Bereits vor dem Beschluss, Marder-Panzer und Patriot-Raketen an die Ukraine zu liefern, hatte sich die Mehrheit der Deutschen gegen weitere Waffenlieferungen ausgesprochen. Im „ARD-DeutschlandTrend“ vom Montag, dem 2. Januar, bis Mittwoch, dem 4. Januar 2023 hatten 26 Prozent der 1.314 befragten Wahlberechtigen gesagt, ihnen gehe die Unterstützung mit Waffen bereits zu weit. 41 Prozent hatten angegeben, sie hielten das jetzige Niveau für angemessen. 25 Prozent in der am Donnerstag, dem 5. Januar, veröffentlichen Umfrage hatte angegeben, es sollten mehr Waffen geliefert werden.
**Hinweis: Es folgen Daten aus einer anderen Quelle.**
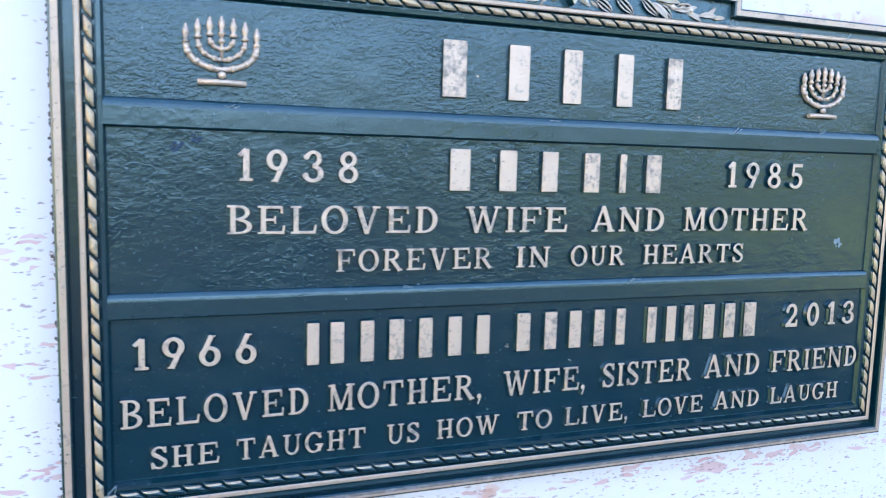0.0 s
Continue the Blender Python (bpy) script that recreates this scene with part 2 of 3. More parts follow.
def again(name, data, at, parent, label=""):
    """Another object on the mesh data at the pose at."""
    ob = new(name, data)
    ob.parent = parent
    ob.matrix_basis = at
    return tagged(ob, label)


def inset(points, d):
    """The closed outline (counter-clockwise) moved inwards by d, corners mitred."""
    out = []
    n = len(points)
    for i in range(n):
        a, b, c = (Vector(points[(i + k) % n]) for k in (-1, 0, 1))
        n1, n2 = (Vector((-(q - p).y, (q - p).x)).normalized() for p, q in ((a, b), (b, c)))
        mid = n1 + n2
        out.append(b + mid * (d / max(0.3, mid.dot(n1))))
    return out


def rings(bm, outline, profile, top_flags):
    """Sweeps profile rows (inset, depth) round the outline; top_flags[i]: the strip after row i is bare metal."""
    loops = [[bm.verts.new((q.x, y, q.y)) for q in inset(outline, d)] for d, y in profile]
    n = len(outline)
    for k in range(len(loops) - 1):
        for i in range(n):
            f = bm.faces.new((loops[k][i], loops[k][(i + 1) % n], loops[k + 1][(i + 1) % n], loops[k + 1][i]))
            f.material_index = int(top_flags[k])
    return loops


def rect(x0, z0, x1, z1):
    return [(x0, z0), (x1, z0), (x1, z1), (x0, z1)]


# shapes in the plane: functions that are negative inside
def box_(x0, z0, x1, z1):
    return lambda x, z: np.maximum(np.maximum(x0 - x, x - x1), np.maximum(z0 - z, z - z1))


def oval(cx, cz, rx, rz):
    return lambda x, z: (np.hypot((x - cx) / rx, (z - cz) / rz) - 1) * min(rx, rz)


def bar_(x0, z0, x1, z1, w):
    length = math.hypot(x1 - x0, z1 - z0)
    ux, uz = (x1 - x0) / length, (z1 - z0) / length

    def f(x, z):
        a, b = (x - x0) * ux + (z - z0) * uz, -(x - x0) * uz + (z - z0) * ux
        return np.maximum(np.abs(b) - w / 2, np.maximum(-a, a - length))
    return f


def union(*fs):
    def f(x, z):
        v = fs[0](x, z)
        for g in fs[1:]:
            v = np.minimum(v, g(x, z))
        return v
    return f


def minus(f, *gs):
    def h(x, z):
        v = f(x, z)
        for g in gs:
            v = np.maximum(v, -g(x, z))
        return v
    return h


def ring(cx, cz, rx, rz, ix, iz):
    return minus(oval(cx, cz, rx, rz), oval(cx, cz, ix, iz))


def turned(f, w):
    return lambda x, z: f(w - x, 1 - z)


def contour(f, x0, z0, x1, z1, step):
    """Closed outlines of f = 0, by marching squares."""
    xs, zs = np.arange(x0, x1 + step, step), np.arange(z0, z1 + step, step)
    gx, gz = np.meshgrid(xs, zs, indexing="ij")
    v = f(gx, gz) + 1e-7
    links = {}

    def cut(i, j, k, l):
        a, b = v[i, j], v[k, l]
        t = a / (a - b)
        return ((i, j, k, l), (xs[i] + (xs[k] - xs[i]) * t, zs[j] + (zs[l] - zs[j]) * t))
    where = {}
    sign = v < 0
    for i, j in np.argwhere((sign[:-1, :-1] != sign[1:, :-1]) | (sign[:-1, :-1] != sign[:-1, 1:]) | (sign[:-1, :-1] != sign[1:, 1:])):
        i, j = int(i), int(j)
        c = ((i, j), (i + 1, j), (i + 1, j + 1), (i, j + 1))
        enter, leave = [], []
        for k in range(4):
            p, q = c[k], c[(k + 1) % 4]
            if sign[p] != sign[q]:
                key, at = cut(*min(p, q), *max(p, q))
                where[key] = at
                (leave if sign[p] else enter).append((k, key))
        for k, key in leave:
            j2 = min(enter, key=lambda e: (e[0] - k) % 4)
            enter.remove(j2)
            links[key] = j2[1]
    loops = []
    while links:
        start, nxt = links.popitem()
        loop = [where[start]]
        while nxt != start and nxt in links:
            loop.append(where[nxt])
            nxt = links.pop(nxt)
        if len(loop) > 5:
            loops.append(loop)
    return [thinned(l, step) for l in loops]


def thinned(loop, step):
    """Drops points that lie on the line between their neighbours."""
    pts = [Vector(p) for p in loop]
    changed = True
    while changed and len(pts) > 8:
        changed, keep, i, n = False, [], 0, len(pts)
        while i < n:
            a, b, c = pts[i - 1] if not keep else keep[-1], pts[i], pts[(i + 1) % n]
            d = c - a
            far = abs((b - a).x * d.y - (b - a).y * d.x) / max(d.length, 1e-9)
            if far < step * 0.06 and d.length < step * 12 and i + 1 < n:
                keep.append(c)
                changed = True
                i += 2
            else:
                keep.append(b)
                i += 1
        pts = keep
    return pts


def raised(loops, scale_x, scale_z, top, foot, edge=0.00030, draft=0.00035, shoulder=None):
    """Solid relief from outlines: bare face at depth top, painted flanks down to foot."""
    bm = bmesh.new()
    face_edges = []
    rows = [(-edge, top, 1), (0.0, top + edge, 0), (draft, foot, 0)]
    if shoulder:
        rows = [(-edge, top, 1), (0.0, top + edge, 0), (0.0003, shoulder[1], 0), (shoulder[0], foot, 0)]
    for loop in loops:
        pts = [Vector((p.x * scale_x, p.y * scale_z)) for p in loop]
        made = []
        for d, y, bare in rows:
            n = len(pts)
            ring_ = []
            for i in range(n):
                a, b, c = pts[i - 1], pts[i], pts[(i + 1) % n]
                t = (c - b).normalized() + (b - a).normalized()
                t = t.normalized() if t.length > 1e-6 else (c - b).normalized()
                q = b + Vector((t.y, -t.x)) * d * OUT
                ring_.append(bm.verts.new((q.x, y, q.y)))
            made.append(ring_)
        for k in range(len(made) - 1):
            for i in range(len(pts)):
                f = bm.faces.new((made[k][i], made[k][(i + 1) % len(pts)], made[k + 1][(i + 1) % len(pts)], made[k + 1][i]))
                f.material_index = rows[k][2]
        face_edges += [bm.edges.get((made[0][i - 1], made[0][i])) for i in range(len(pts))]
    done = bmesh.ops.triangle_fill(bm, use_beauty=True, use_dissolve=False, edges=face_edges)
    for g in done["geom"]:
        if isinstance(g, bmesh.types.BMFace):
            g.material_index = 1
    return bm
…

AfD fordert diplomatische Initiativen

Der Vorsitzende der AfD-Fraktion im Bundestag, Tino Chrupalla, kritisierte die „Marder“-Lieferungen: „Es ist beunruhigend, dass die Bundesregierung dem Druck der Vereinigten Staaten und anderer Länder nachgegeben hat und Schützenpanzer an die Ukraine liefern will. Dadurch wird sich die Eskalationsspirale weiter beschleunigen.“ Deutschland drohe „endgültig zur Kriegspartei zu werden – mit unabsehbaren Folgen für unser Land und seine Bürger“. Die AfD-Fraktion rief die Bundesregierung dazu auf, „jede nur denkbare diplomatische Initiative zu ergreifen, um einen Frieden am Verhandlungstisch zu erreichen, anstatt sich mit Panzerlieferungen aktiv an dem Konflikt zu beteiligen“.